-- start of DATA SHOWN --
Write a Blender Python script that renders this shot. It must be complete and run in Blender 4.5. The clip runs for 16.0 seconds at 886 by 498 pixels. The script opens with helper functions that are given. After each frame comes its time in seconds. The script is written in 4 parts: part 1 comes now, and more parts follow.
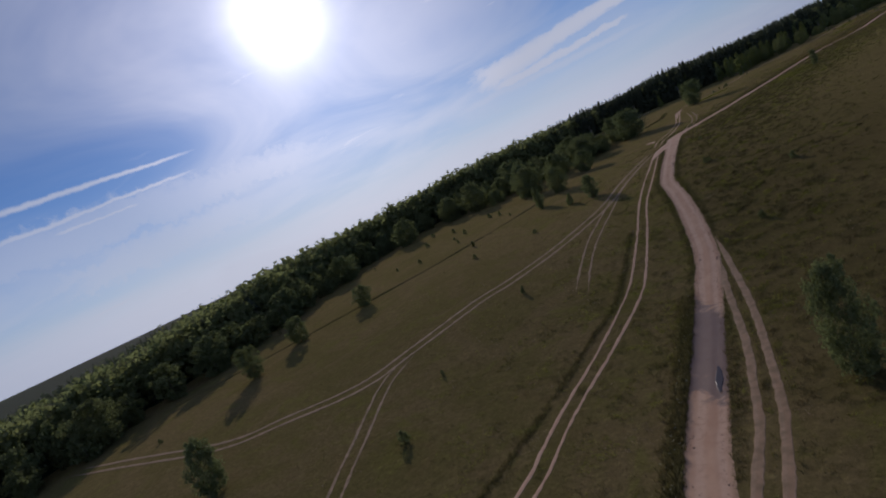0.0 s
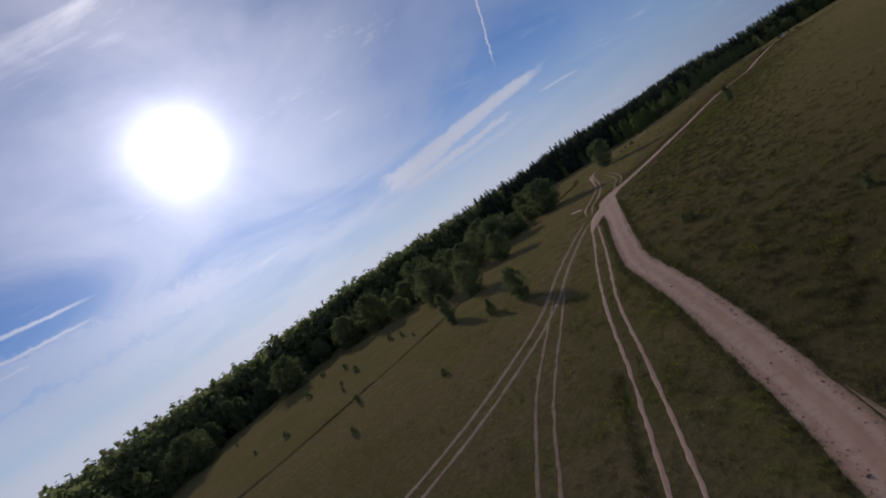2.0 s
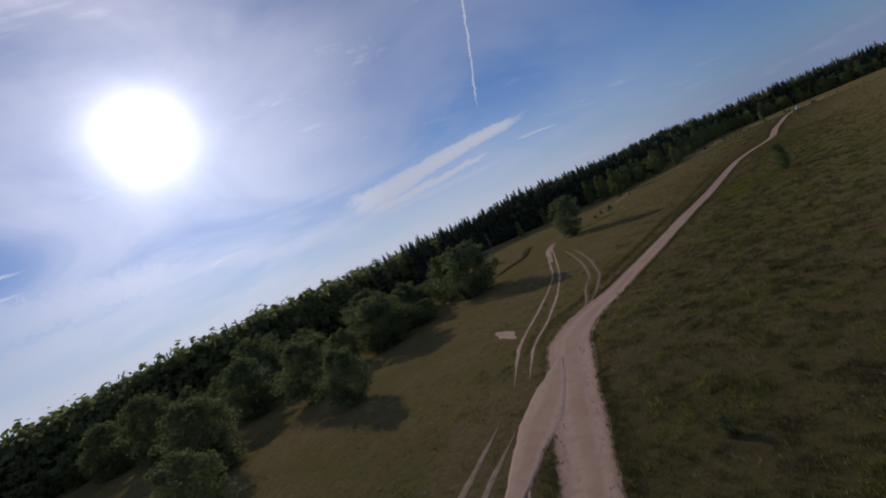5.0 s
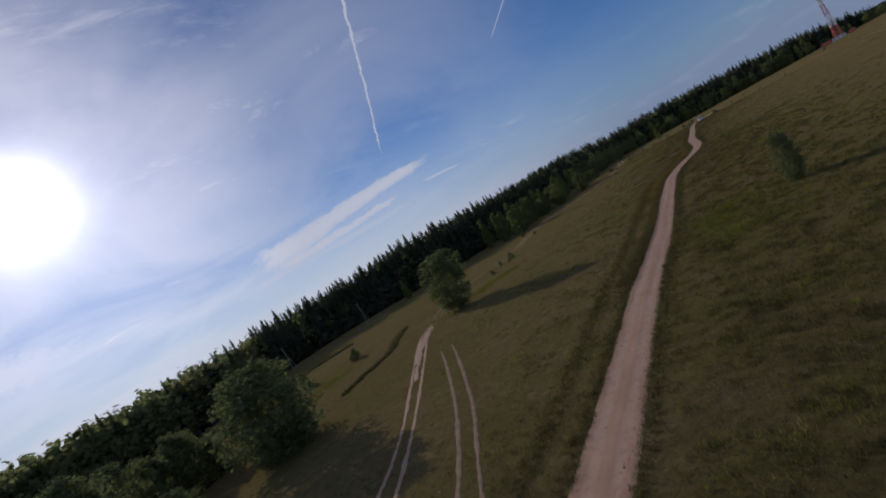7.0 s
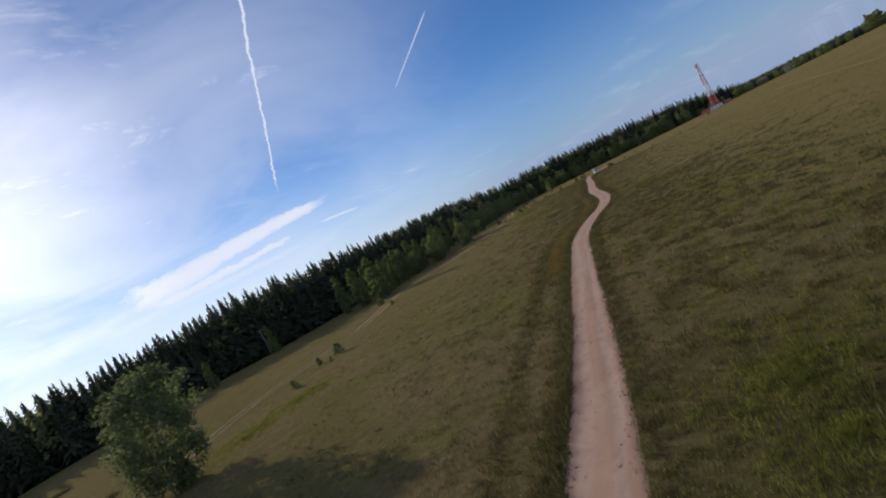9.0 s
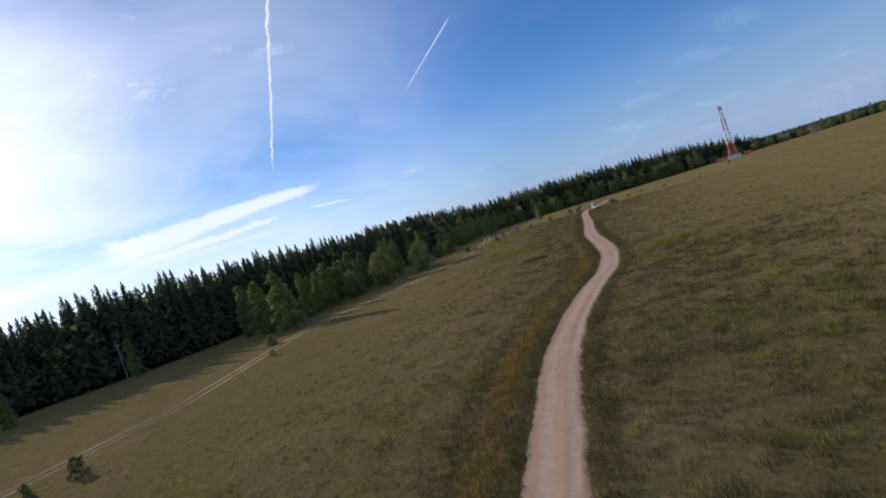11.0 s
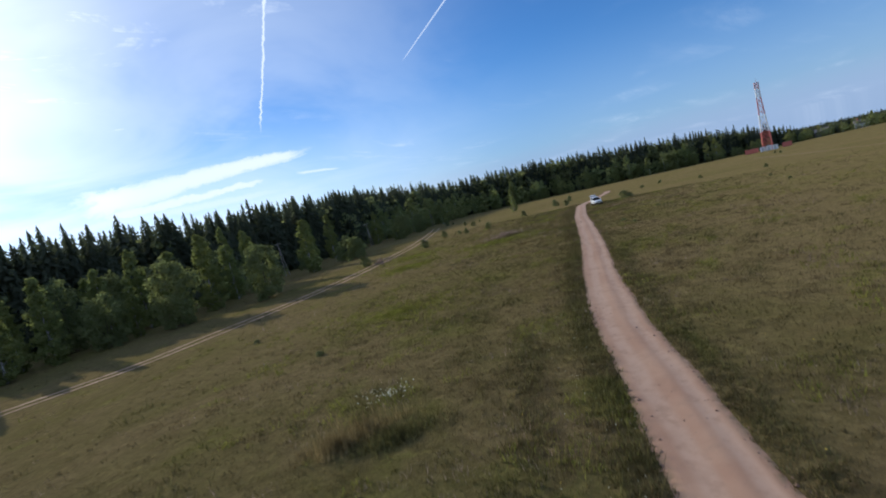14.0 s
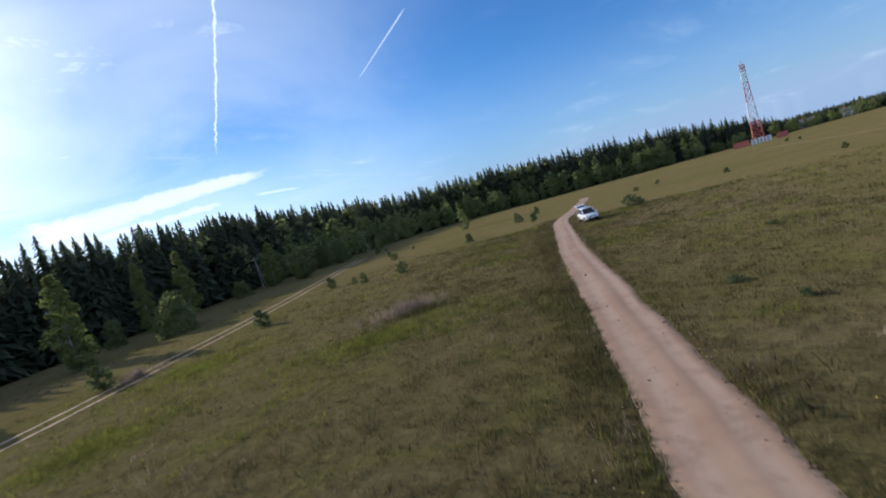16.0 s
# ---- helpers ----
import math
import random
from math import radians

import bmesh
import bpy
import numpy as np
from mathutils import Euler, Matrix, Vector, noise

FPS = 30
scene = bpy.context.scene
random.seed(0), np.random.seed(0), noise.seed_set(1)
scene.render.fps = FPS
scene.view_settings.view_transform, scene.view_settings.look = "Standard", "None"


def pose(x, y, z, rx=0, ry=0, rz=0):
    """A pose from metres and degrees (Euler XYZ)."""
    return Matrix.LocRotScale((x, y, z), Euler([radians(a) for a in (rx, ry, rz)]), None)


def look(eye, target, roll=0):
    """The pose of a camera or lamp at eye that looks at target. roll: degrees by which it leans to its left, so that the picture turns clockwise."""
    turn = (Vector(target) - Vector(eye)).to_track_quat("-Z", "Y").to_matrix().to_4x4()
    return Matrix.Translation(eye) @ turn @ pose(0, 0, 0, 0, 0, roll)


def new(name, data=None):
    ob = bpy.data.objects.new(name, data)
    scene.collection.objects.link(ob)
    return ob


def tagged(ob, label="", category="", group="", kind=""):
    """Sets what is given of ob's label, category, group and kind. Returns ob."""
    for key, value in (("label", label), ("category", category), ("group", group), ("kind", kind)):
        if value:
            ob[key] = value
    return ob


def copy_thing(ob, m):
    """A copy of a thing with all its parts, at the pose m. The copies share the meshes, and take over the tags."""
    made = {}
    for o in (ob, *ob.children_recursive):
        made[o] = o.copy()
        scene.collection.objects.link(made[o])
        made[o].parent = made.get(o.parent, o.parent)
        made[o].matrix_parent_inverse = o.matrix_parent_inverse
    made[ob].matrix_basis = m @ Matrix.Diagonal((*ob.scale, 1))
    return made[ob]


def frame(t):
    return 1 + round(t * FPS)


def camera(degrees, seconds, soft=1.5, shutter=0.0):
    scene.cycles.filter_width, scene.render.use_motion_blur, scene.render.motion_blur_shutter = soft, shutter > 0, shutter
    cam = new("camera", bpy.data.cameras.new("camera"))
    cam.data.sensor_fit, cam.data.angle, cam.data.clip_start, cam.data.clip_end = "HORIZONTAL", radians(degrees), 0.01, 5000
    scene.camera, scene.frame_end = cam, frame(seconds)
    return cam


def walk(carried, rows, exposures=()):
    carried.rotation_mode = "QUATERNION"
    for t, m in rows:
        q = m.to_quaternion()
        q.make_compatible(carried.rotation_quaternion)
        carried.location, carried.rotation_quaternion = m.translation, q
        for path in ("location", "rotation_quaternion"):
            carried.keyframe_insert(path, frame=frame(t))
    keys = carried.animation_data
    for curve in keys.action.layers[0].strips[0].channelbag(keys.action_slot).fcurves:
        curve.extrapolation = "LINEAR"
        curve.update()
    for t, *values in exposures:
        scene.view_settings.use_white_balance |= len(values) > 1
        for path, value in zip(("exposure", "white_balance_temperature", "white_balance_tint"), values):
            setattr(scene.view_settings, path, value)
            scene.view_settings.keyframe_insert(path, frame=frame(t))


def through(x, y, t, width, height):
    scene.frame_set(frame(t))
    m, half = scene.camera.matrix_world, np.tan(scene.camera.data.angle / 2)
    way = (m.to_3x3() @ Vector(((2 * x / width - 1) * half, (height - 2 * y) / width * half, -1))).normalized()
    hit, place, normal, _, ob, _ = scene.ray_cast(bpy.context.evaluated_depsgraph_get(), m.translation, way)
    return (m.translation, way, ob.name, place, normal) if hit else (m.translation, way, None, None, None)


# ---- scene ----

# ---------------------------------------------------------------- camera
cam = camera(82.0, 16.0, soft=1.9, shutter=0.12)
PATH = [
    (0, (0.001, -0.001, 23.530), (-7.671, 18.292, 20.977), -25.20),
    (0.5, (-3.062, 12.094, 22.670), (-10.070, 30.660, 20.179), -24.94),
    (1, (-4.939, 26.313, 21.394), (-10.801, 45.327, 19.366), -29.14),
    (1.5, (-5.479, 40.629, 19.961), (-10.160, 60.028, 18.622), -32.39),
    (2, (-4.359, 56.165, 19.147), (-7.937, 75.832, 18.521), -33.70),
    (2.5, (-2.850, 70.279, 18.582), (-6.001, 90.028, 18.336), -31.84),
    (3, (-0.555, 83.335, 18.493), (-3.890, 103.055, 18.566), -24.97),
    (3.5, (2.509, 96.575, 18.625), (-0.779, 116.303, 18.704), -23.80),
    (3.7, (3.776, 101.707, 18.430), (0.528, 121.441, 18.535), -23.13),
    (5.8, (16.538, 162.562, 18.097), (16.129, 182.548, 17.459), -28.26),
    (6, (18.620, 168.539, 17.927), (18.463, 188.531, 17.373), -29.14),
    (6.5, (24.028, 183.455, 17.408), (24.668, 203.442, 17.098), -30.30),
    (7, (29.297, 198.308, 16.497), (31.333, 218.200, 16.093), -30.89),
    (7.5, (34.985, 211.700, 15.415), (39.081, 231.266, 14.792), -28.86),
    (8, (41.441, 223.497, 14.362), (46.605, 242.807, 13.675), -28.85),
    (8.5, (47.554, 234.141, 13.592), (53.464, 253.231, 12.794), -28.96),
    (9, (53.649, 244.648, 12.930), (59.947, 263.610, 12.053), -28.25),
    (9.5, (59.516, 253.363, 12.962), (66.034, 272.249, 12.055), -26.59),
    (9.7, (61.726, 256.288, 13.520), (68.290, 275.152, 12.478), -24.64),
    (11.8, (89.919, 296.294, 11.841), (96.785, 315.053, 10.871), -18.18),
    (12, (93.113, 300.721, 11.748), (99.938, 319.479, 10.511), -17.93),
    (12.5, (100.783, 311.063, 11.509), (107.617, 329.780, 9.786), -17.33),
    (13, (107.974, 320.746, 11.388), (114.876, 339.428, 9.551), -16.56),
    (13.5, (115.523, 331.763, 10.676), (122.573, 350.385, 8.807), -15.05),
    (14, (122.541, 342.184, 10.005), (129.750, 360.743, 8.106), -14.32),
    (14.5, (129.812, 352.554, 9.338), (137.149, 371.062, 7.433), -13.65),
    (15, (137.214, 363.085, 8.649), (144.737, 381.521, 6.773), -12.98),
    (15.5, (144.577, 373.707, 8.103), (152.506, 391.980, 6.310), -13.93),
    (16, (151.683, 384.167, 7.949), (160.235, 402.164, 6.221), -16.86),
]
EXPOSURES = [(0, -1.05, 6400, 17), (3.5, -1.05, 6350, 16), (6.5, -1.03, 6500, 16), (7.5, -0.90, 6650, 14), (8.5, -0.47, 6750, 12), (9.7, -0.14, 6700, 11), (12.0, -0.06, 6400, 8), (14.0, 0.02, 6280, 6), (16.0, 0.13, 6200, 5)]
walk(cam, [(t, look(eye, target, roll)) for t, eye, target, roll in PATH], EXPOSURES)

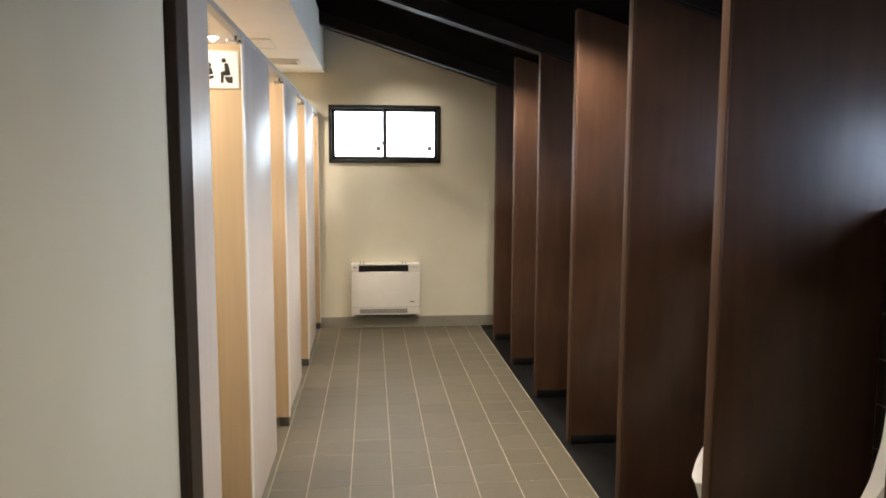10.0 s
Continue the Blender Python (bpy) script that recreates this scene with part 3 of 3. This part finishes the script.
-- end of DATA SHOWN --
# PROMPT
Exclude the images and reproduce the remaining data exactly.

# THE REPLY
Write a Blender Python script that renders this shot. It must be complete and run in Blender 4.5. The clip runs for 16.0 seconds at 886 by 498 pixels. The script opens with helper functions that are given. After each frame comes its time in seconds. The script is written in 4 parts: part 1 comes now, and more parts follow.
0.0 s
2.0 s
5.0 s
7.0 s
9.0 s
11.0 s
14.0 s
16.0 s
# ---- helpers ----
import math
import random
from math import radians

import bmesh
import bpy
import numpy as np
from mathutils import Euler, Matrix, Vector, noise

FPS = 30
scene = bpy.context.scene
random.seed(0), np.random.seed(0), noise.seed_set(1)
scene.render.fps = FPS
scene.view_settings.view_transform, scene.view_settings.look = "Standard", "None"


def pose(x, y, z, rx=0, ry=0, rz=0):
    """A pose from metres and degrees (Euler XYZ)."""
    return Matrix.LocRotScale((x, y, z), Euler([radians(a) for a in (rx, ry, rz)]), None)


def look(eye, target, roll=0):
    """The pose of a camera or lamp at eye that looks at target. roll: degrees by which it leans to its left, so that the picture turns clockwise."""
    turn = (Vector(target) - Vector(eye)).to_track_quat("-Z", "Y").to_matrix().to_4x4()
    return Matrix.Translation(eye) @ turn @ pose(0, 0, 0, 0, 0, roll)


def new(name, data=None):
    ob = bpy.data.objects.new(name, data)
    scene.collection.objects.link(ob)
    return ob


def tagged(ob, label="", category="", group="", kind=""):
    """Sets what is given of ob's label, category, group and kind. Returns ob."""
    for key, value in (("label", label), ("category", category), ("group", group), ("kind", kind)):
        if value:
            ob[key] = value
    return ob


def copy_thing(ob, m):
    """A copy of a thing with all its parts, at the pose m. The copies share the meshes, and take over the tags."""
    made = {}
    for o in (ob, *ob.children_recursive):
        made[o] = o.copy()
        scene.collection.objects.link(made[o])
        made[o].parent = made.get(o.parent, o.parent)
        made[o].matrix_parent_inverse = o.matrix_parent_inverse
    made[ob].matrix_basis = m @ Matrix.Diagonal((*ob.scale, 1))
    return made[ob]


def frame(t):
    return 1 + round(t * FPS)


def camera(degrees, seconds, soft=1.5, shutter=0.0):
    scene.cycles.filter_width, scene.render.use_motion_blur, scene.render.motion_blur_shutter = soft, shutter > 0, shutter
    cam = new("camera", bpy.data.cameras.new("camera"))
    cam.data.sensor_fit, cam.data.angle, cam.data.clip_start, cam.data.clip_end = "HORIZONTAL", radians(degrees), 0.01, 5000
    scene.camera, scene.frame_end = cam, frame(seconds)
    return cam


def walk(carried, rows, exposures=()):
    carried.rotation_mode = "QUATERNION"
    for t, m in rows:
        q = m.to_quaternion()
        q.make_compatible(carried.rotation_quaternion)
        carried.location, carried.rotation_quaternion = m.translation, q
        for path in ("location", "rotation_quaternion"):
            carried.keyframe_insert(path, frame=frame(t))
    keys = carried.animation_data
    for curve in keys.action.layers[0].strips[0].channelbag(keys.action_slot).fcurves:
        curve.extrapolation = "LINEAR"
        curve.update()
    for t, *values in exposures:
        scene.view_settings.use_white_balance |= len(values) > 1
        for path, value in zip(("exposure", "white_balance_temperature", "white_balance_tint"), values):
            setattr(scene.view_settings, path, value)
            scene.view_settings.keyframe_insert(path, frame=frame(t))


def through(x, y, t, width, height):
    scene.frame_set(frame(t))
    m, half = scene.camera.matrix_world, np.tan(scene.camera.data.angle / 2)
    way = (m.to_3x3() @ Vector(((2 * x / width - 1) * half, (height - 2 * y) / width * half, -1))).normalized()
    hit, place, normal, _, ob, _ = scene.ray_cast(bpy.context.evaluated_depsgraph_get(), m.translation, way)
    return (m.translation, way, ob.name, place, normal) if hit else (m.translation, way, None, None, None)


# ---- scene ----

# ---------------------------------------------------------------- camera
cam = camera(82.0, 16.0, soft=1.9, shutter=0.12)
PATH = [
    (0, (0.001, -0.001, 23.530), (-7.671, 18.292, 20.977), -25.20),
    (0.5, (-3.062, 12.094, 22.670), (-10.070, 30.660, 20.179), -24.94),
    (1, (-4.939, 26.313, 21.394), (-10.801, 45.327, 19.366), -29.14),
    (1.5, (-5.479, 40.629, 19.961), (-10.160, 60.028, 18.622), -32.39),
    (2, (-4.359, 56.165, 19.147), (-7.937, 75.832, 18.521), -33.70),
    (2.5, (-2.850, 70.279, 18.582), (-6.001, 90.028, 18.336), -31.84),
    (3, (-0.555, 83.335, 18.493), (-3.890, 103.055, 18.566), -24.97),
    (3.5, (2.509, 96.575, 18.625), (-0.779, 116.303, 18.704), -23.80),
    (3.7, (3.776, 101.707, 18.430), (0.528, 121.441, 18.535), -23.13),
    (5.8, (16.538, 162.562, 18.097), (16.129, 182.548, 17.459), -28.26),
    (6, (18.620, 168.539, 17.927), (18.463, 188.531, 17.373), -29.14),
    (6.5, (24.028, 183.455, 17.408), (24.668, 203.442, 17.098), -30.30),
    (7, (29.297, 198.308, 16.497), (31.333, 218.200, 16.093), -30.89),
    (7.5, (34.985, 211.700, 15.415), (39.081, 231.266, 14.792), -28.86),
    (8, (41.441, 223.497, 14.362), (46.605, 242.807, 13.675), -28.85),
    (8.5, (47.554, 234.141, 13.592), (53.464, 253.231, 12.794), -28.96),
    (9, (53.649, 244.648, 12.930), (59.947, 263.610, 12.053), -28.25),
    (9.5, (59.516, 253.363, 12.962), (66.034, 272.249, 12.055), -26.59),
    (9.7, (61.726, 256.288, 13.520), (68.290, 275.152, 12.478), -24.64),
    (11.8, (89.919, 296.294, 11.841), (96.785, 315.053, 10.871), -18.18),
    (12, (93.113, 300.721, 11.748), (99.938, 319.479, 10.511), -17.93),
    (12.5, (100.783, 311.063, 11.509), (107.617, 329.780, 9.786), -17.33),
    (13, (107.974, 320.746, 11.388), (114.876, 339.428, 9.551), -16.56),
    (13.5, (115.523, 331.763, 10.676), (122.573, 350.385, 8.807), -15.05),
    (14, (122.541, 342.184, 10.005), (129.750, 360.743, 8.106), -14.32),
    (14.5, (129.812, 352.554, 9.338), (137.149, 371.062, 7.433), -13.65),
    (15, (137.214, 363.085, 8.649), (144.737, 381.521, 6.773), -12.98),
    (15.5, (144.577, 373.707, 8.103), (152.506, 391.980, 6.310), -13.93),
    (16, (151.683, 384.167, 7.949), (160.235, 402.164, 6.221), -16.86),
]
EXPOSURES = [(0, -1.05, 6400, 17), (3.5, -1.05, 6350, 16), (6.5, -1.03, 6500, 16), (7.5, -0.90, 6650, 14), (8.5, -0.47, 6750, 12), (9.7, -0.14, 6700, 11), (12.0, -0.06, 6400, 8), (14.0, 0.02, 6280, 6), (16.0, 0.13, 6200, 5)]
walk(cam, [(t, look(eye, target, roll)) for t, eye, target, roll in PATH], EXPOSURES)

10.0 s
Continue the Blender Python (bpy) script that recreates this scene with part 3 of 3. This part finishes the script.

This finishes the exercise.